→ **Work to do**: Pictures are not part of the copy. Retype the lines from the first one through the line that contains "alongs = [-OVER".

-*-

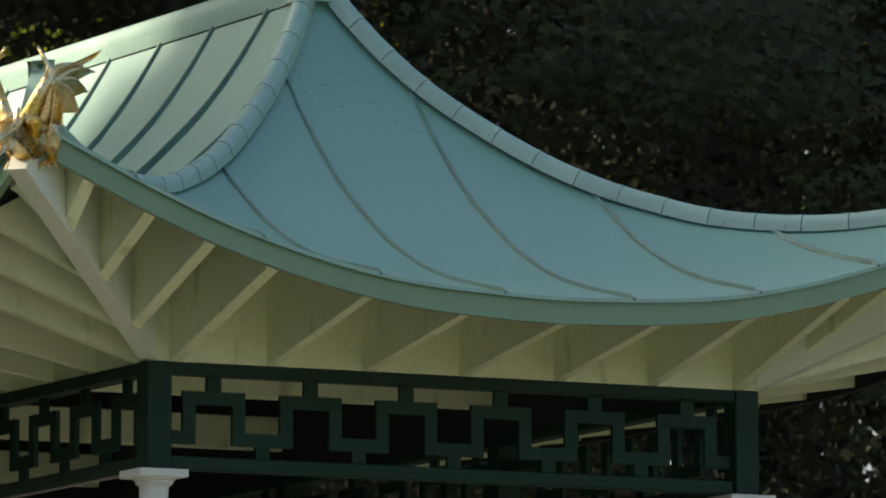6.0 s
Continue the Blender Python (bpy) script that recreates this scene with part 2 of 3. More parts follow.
# roof slopes, decks, seams
for side, (length, plan) in SIDES.items():
    count = 54 if length == W else 176
    rows_across = 26
    alongs = [-OVER + (length + 2 * OVER) * k / count for k in range(count + 1)]

    def sheet(drop, inset):
        verts, faces = [], []
        for a in alongs:
            a2 = min(max(a, -OVER + inset), length + OVER - inset)
            top = hip_limit(a2, length)
            for j in range(rows_across + 1):
                over = overhang(side, corner_gap(a2, length))
                i = -over + inset + (top + over - inset) * j / rows_across
                x, y = plan(a2, i)
                # on the long sides the pans dish a little between their seams
                dish = 0.010 * (math.cos(2 * math.pi * (a2 - L / 2) / 0.555) - 1) * min(1, max(0, min(a2, L - a2) + 0.5)) if length == L else 0
                dish += 0.0022 * noise.noise(Vector((x * 2.6, y * 2.6, 3.0)))          # sheet metal is never quite even
                verts.append((x, y, roof_z(i, corner_gap(a2, length)) - drop + dish * min(1, (i + over) * 4, max(0, 1.25 - i) * 3)))
        n = rows_across + 1
        for k in range(count):
            for j in range(rows_across):
                faces.append((k * n + j, (k + 1) * n + j, (k + 1) * n + j + 1, k * n + j + 1))
        return verts, faces

    v1, f1 = sheet(0.0, 0.0)
    v2, f2 = sheet(0.016, 0.0)
    n1 = rows_across + 1
    both = v1 + v2
    off = len(v1)
    rim = [(k * n1, (k + 1) * n1, off + (k + 1) * n1, off + k * n1) for k in range(count)]
    me = mesh("roof_slope", both, f1 + [tuple(off + q for q in f[::-1]) for f in f2] + rim, ROOF, True)
    bm = bmesh.new()
    bm.from_mesh(me)
    bmesh.ops.remove_doubles(bm, verts=bm.verts, dist=0.0005)
    bmesh.ops.recalc_face_normals(bm, faces=bm.faces)
    bm.to_mesh(me)
    bm.free()
    me.set_sharp_from_angle(angle=radians(50))
    slope = part("roof_slope", me, pavilion, "curved slope of painted sheet metal")
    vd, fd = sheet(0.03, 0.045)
    deck = part("roof_deck", mesh("roof_deck", vd, fd, DECK, True), pavilion, "stained deck boards under the roof, darkened for shade")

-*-

→ **Finished answer**:
6.0 s
Continue the Blender Python (bpy) script that recreates this scene with part 2 of 3. More parts follow.
# roof slopes, decks, seams
for side, (length, plan) in SIDES.items():
    count = 54 if length == W else 176
    rows_across = 26
    alongs = [-OVER + (length + 2 * OVER) * k / count for k in range(count + 1)]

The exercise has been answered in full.